**Exercise details**
Write out the material exactly, without any of its pictures.

**Supplied data**

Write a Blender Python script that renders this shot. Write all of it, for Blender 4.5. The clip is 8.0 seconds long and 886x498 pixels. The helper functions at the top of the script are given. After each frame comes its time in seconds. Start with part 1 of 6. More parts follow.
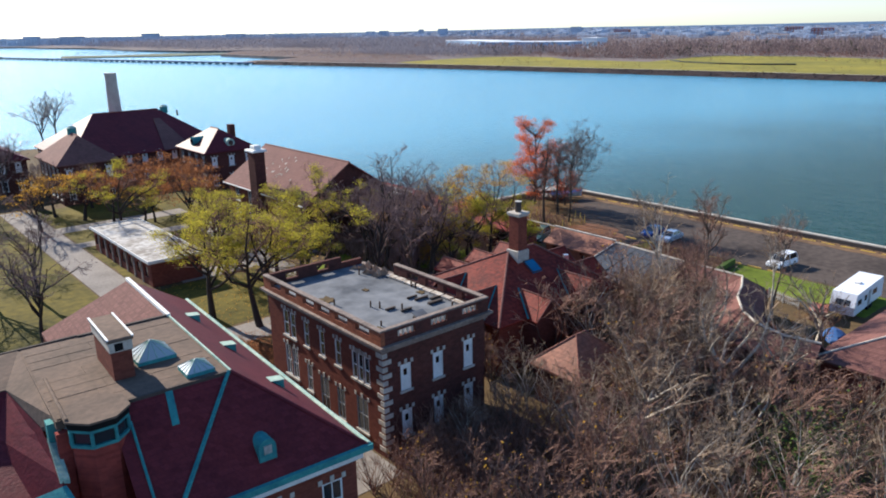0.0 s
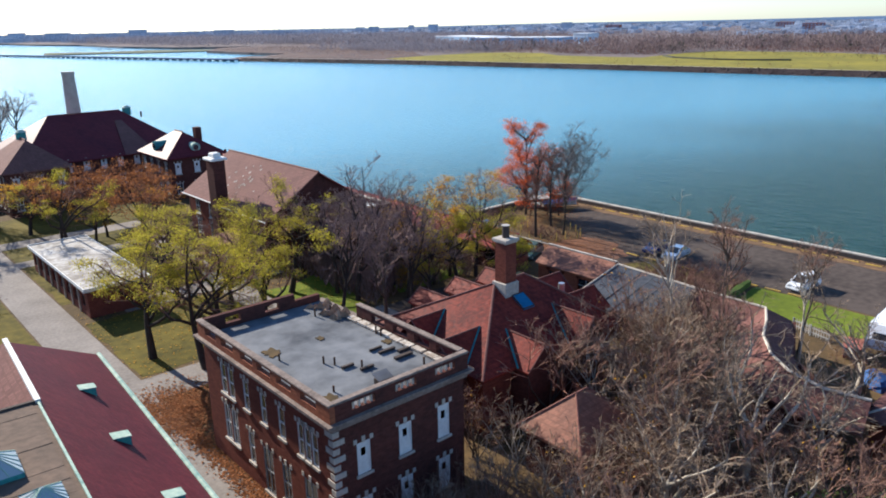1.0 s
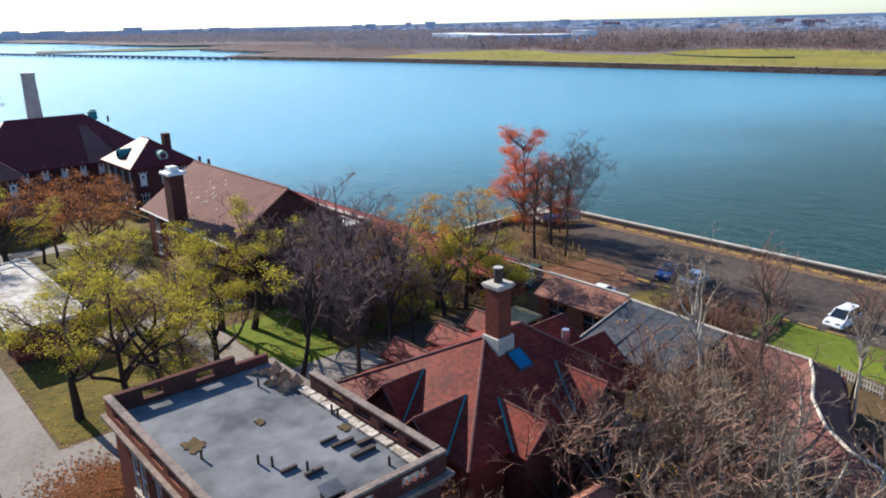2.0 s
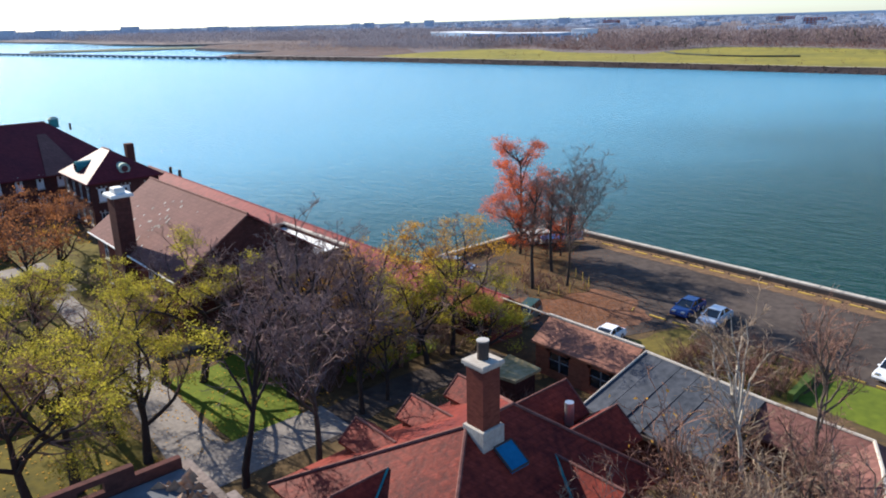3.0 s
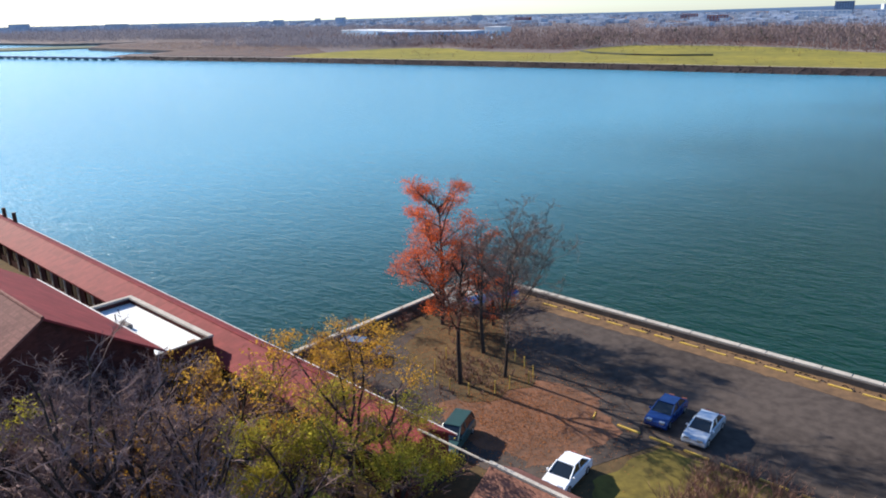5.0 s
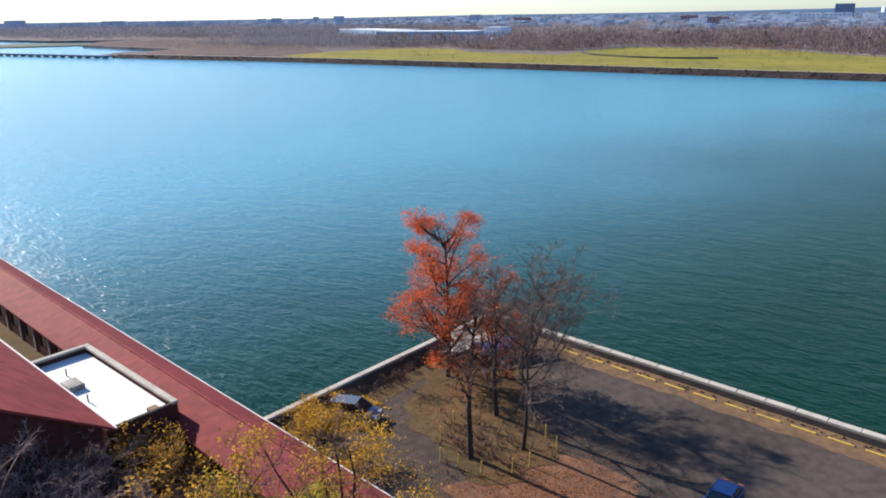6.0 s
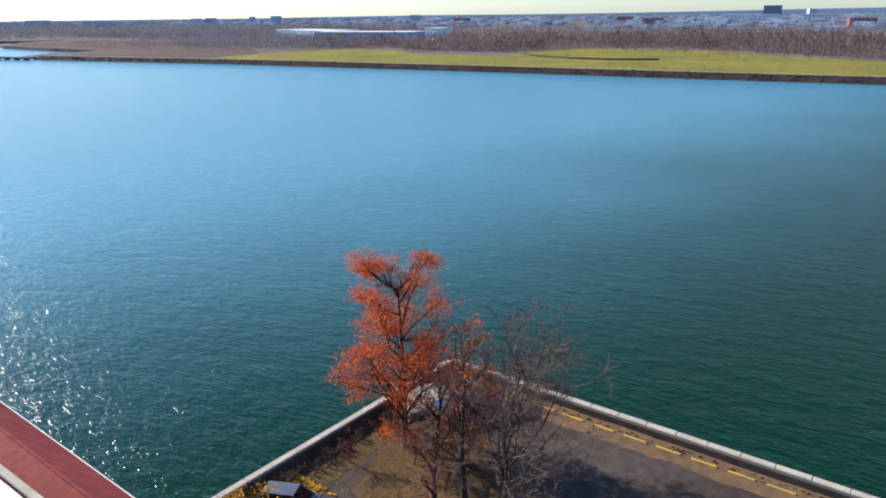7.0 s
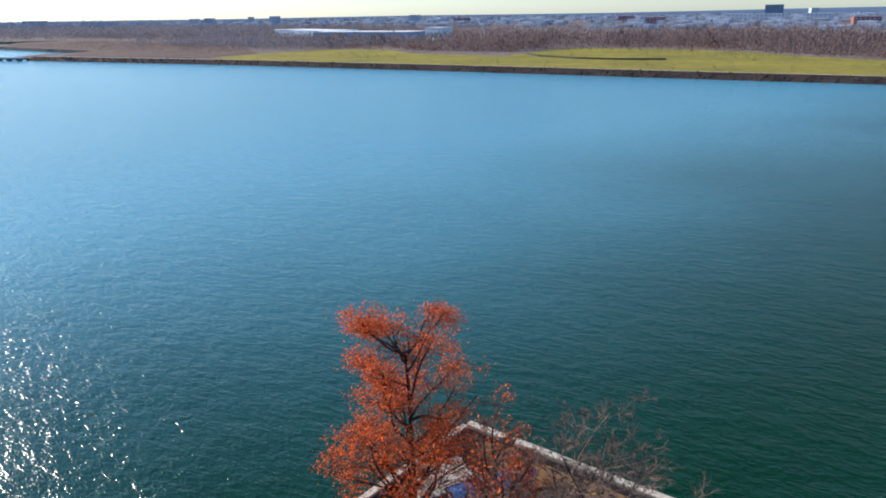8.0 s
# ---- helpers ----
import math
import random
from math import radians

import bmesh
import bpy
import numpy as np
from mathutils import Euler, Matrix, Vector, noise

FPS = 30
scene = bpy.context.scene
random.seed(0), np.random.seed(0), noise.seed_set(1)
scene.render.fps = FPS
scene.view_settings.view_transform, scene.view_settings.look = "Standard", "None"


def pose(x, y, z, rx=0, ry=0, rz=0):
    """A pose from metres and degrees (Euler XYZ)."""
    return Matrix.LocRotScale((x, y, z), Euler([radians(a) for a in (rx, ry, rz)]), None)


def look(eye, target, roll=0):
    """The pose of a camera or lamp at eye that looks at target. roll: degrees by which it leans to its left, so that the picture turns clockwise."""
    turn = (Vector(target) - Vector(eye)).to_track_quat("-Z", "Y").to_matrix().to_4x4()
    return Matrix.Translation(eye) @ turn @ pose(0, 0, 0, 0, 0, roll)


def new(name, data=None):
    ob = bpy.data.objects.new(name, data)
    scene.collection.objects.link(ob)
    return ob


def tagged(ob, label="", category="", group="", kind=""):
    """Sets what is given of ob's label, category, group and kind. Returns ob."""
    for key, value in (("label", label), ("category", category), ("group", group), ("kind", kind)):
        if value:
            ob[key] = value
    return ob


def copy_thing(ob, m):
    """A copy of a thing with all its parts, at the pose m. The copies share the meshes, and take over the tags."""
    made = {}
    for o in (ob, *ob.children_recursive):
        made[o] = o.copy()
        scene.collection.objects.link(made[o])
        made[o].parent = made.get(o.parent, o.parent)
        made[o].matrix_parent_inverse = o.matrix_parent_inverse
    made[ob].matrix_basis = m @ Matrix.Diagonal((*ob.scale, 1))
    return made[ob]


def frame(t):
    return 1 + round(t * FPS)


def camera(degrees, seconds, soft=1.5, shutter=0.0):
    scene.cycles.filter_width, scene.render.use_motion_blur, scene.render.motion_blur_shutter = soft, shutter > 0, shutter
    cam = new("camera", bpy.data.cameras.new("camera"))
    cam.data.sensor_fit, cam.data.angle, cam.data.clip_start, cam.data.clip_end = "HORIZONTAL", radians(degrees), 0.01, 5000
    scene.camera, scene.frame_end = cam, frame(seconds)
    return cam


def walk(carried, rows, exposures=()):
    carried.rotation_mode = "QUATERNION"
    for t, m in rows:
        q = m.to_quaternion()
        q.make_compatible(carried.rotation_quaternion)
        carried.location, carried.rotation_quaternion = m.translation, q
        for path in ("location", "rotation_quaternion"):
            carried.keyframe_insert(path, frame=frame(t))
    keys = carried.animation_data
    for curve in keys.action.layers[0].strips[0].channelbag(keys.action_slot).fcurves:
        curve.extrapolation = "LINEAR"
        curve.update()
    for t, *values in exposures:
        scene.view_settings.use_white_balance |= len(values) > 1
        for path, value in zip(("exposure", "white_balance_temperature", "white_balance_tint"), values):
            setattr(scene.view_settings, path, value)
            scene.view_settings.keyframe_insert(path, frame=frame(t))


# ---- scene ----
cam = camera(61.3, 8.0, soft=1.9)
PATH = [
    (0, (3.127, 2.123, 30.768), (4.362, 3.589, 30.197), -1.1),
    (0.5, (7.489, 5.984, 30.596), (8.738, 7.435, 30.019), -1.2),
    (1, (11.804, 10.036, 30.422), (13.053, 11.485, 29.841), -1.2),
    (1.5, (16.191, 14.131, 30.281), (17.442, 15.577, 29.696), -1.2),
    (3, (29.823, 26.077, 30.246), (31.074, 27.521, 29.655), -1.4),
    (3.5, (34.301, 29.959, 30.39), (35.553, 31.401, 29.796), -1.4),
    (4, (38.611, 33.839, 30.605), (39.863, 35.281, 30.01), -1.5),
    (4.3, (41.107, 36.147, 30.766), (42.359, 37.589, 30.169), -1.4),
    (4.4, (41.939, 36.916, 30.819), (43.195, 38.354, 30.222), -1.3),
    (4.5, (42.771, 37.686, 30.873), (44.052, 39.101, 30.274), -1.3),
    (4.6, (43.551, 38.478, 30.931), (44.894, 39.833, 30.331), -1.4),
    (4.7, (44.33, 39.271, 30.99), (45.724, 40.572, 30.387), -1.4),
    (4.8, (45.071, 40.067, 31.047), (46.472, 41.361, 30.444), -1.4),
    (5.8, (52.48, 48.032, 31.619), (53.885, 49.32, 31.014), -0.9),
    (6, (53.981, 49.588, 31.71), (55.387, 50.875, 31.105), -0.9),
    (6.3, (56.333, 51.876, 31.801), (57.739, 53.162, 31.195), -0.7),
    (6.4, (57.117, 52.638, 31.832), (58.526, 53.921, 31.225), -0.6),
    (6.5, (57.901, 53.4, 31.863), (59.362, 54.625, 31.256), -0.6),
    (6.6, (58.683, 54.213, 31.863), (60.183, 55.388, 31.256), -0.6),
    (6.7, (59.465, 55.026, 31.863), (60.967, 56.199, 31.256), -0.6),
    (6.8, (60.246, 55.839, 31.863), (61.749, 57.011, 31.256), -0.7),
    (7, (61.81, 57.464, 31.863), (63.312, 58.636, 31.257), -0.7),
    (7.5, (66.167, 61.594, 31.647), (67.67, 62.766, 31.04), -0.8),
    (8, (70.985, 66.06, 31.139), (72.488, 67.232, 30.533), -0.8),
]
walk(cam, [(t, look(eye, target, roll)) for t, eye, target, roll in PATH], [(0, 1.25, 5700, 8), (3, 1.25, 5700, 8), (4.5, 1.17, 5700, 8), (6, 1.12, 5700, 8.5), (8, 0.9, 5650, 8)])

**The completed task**
Write a Blender Python script that renders this shot. Write all of it, for Blender 4.5. The clip is 8.0 seconds long and 886x498 pixels. The helper functions at the top of the script are given. After each frame comes its time in seconds. Start with part 1 of 6. More parts follow.
0.0 s
1.0 s
2.0 s
3.0 s
5.0 s
6.0 s
7.0 s
8.0 s
# ---- helpers ----
import math
import random
from math import radians

import bmesh
import bpy
import numpy as np
from mathutils import Euler, Matrix, Vector, noise

FPS = 30
scene = bpy.context.scene
random.seed(0), np.random.seed(0), noise.seed_set(1)
scene.render.fps = FPS
scene.view_settings.view_transform, scene.view_settings.look = "Standard", "None"


def pose(x, y, z, rx=0, ry=0, rz=0):
    """A pose from metres and degrees (Euler XYZ)."""
    return Matrix.LocRotScale((x, y, z), Euler([radians(a) for a in (rx, ry, rz)]), None)


def look(eye, target, roll=0):
    """The pose of a camera or lamp at eye that looks at target. roll: degrees by which it leans to its left, so that the picture turns clockwise."""
    turn = (Vector(target) - Vector(eye)).to_track_quat("-Z", "Y").to_matrix().to_4x4()
    return Matrix.Translation(eye) @ turn @ pose(0, 0, 0, 0, 0, roll)


def new(name, data=None):
    ob = bpy.data.objects.new(name, data)
    scene.collection.objects.link(ob)
    return ob


def tagged(ob, label="", category="", group="", kind=""):
    """Sets what is given of ob's label, category, group and kind. Returns ob."""
    for key, value in (("label", label), ("category", category), ("group", group), ("kind", kind)):
        if value:
            ob[key] = value
    return ob


def copy_thing(ob, m):
    """A copy of a thing with all its parts, at the pose m. The copies share the meshes, and take over the tags."""
    made = {}
    for o in (ob, *ob.children_recursive):
        made[o] = o.copy()
        scene.collection.objects.link(made[o])
        made[o].parent = made.get(o.parent, o.parent)
        made[o].matrix_parent_inverse = o.matrix_parent_inverse
    made[ob].matrix_basis = m @ Matrix.Diagonal((*ob.scale, 1))
    return made[ob]


def frame(t):
    return 1 + round(t * FPS)


def camera(degrees, seconds, soft=1.5, shutter=0.0):
    scene.cycles.filter_width, scene.render.use_motion_blur, scene.render.motion_blur_shutter = soft, shutter > 0, shutter
    cam = new("camera", bpy.data.cameras.new("camera"))
    cam.data.sensor_fit, cam.data.angle, cam.data.clip_start, cam.data.clip_end = "HORIZONTAL", radians(degrees), 0.01, 5000
    scene.camera, scene.frame_end = cam, frame(seconds)
    return cam


def walk(carried, rows, exposures=()):
    carried.rotation_mode = "QUATERNION"
    for t, m in rows:
        q = m.to_quaternion()
        q.make_compatible(carried.rotation_quaternion)
        carried.location, carried.rotation_quaternion = m.translation, q
        for path in ("location", "rotation_quaternion"):
            carried.keyframe_insert(path, frame=frame(t))
    keys = carried.animation_data
    for curve in keys.action.layers[0].strips[0].channelbag(keys.action_slot).fcurves:
        curve.extrapolation = "LINEAR"
        curve.update()
    for t, *values in exposures:
        scene.view_settings.use_white_balance |= len(values) > 1
        for path, value in zip(("exposure", "white_balance_temperature", "white_balance_tint"), values):
            setattr(scene.view_settings, path, value)
            scene.view_settings.keyframe_insert(path, frame=frame(t))


# ---- scene ----
cam = camera(61.3, 8.0, soft=1.9)
PATH = [
    (0, (3.127, 2.123, 30.768), (4.362, 3.589, 30.197), -1.1),
    (0.5, (7.489, 5.984, 30.596), (8.738, 7.435, 30.019), -1.2),
    (1, (11.804, 10.036, 30.422), (13.053, 11.485, 29.841), -1.2),
    (1.5, (16.191, 14.131, 30.281), (17.442, 15.577, 29.696), -1.2),
    (3, (29.823, 26.077, 30.246), (31.074, 27.521, 29.655), -1.4),
    (3.5, (34.301, 29.959, 30.39), (35.553, 31.401, 29.796), -1.4),
    (4, (38.611, 33.839, 30.605), (39.863, 35.281, 30.01), -1.5),
    (4.3, (41.107, 36.147, 30.766), (42.359, 37.589, 30.169), -1.4),
    (4.4, (41.939, 36.916, 30.819), (43.195, 38.354, 30.222), -1.3),
    (4.5, (42.771, 37.686, 30.873), (44.052, 39.101, 30.274), -1.3),
    (4.6, (43.551, 38.478, 30.931), (44.894, 39.833, 30.331), -1.4),
    (4.7, (44.33, 39.271, 30.99), (45.724, 40.572, 30.387), -1.4),
    (4.8, (45.071, 40.067, 31.047), (46.472, 41.361, 30.444), -1.4),
    (5.8, (52.48, 48.032, 31.619), (53.885, 49.32, 31.014), -0.9),
    (6, (53.981, 49.588, 31.71), (55.387, 50.875, 31.105), -0.9),
    (6.3, (56.333, 51.876, 31.801), (57.739, 53.162, 31.195), -0.7),
    (6.4, (57.117, 52.638, 31.832), (58.526, 53.921, 31.225), -0.6),
    (6.5, (57.901, 53.4, 31.863), (59.362, 54.625, 31.256), -0.6),
    (6.6, (58.683, 54.213, 31.863), (60.183, 55.388, 31.256), -0.6),
    (6.7, (59.465, 55.026, 31.863), (60.967, 56.199, 31.256), -0.6),
    (6.8, (60.246, 55.839, 31.863), (61.749, 57.011, 31.256), -0.7),
    (7, (61.81, 57.464, 31.863), (63.312, 58.636, 31.257), -0.7),
    (7.5, (66.167, 61.594, 31.647), (67.67, 62.766, 31.04), -0.8),
    (8, (70.985, 66.06, 31.139), (72.488, 67.232, 30.533), -0.8),
]
walk(cam, [(t, look(eye, target, roll)) for t, eye, target, roll in PATH], [(0, 1.25, 5700, 8), (3, 1.25, 5700, 8), (4.5, 1.17, 5700, 8), (6, 1.12, 5700, 8.5), (8, 0.9, 5650, 8)])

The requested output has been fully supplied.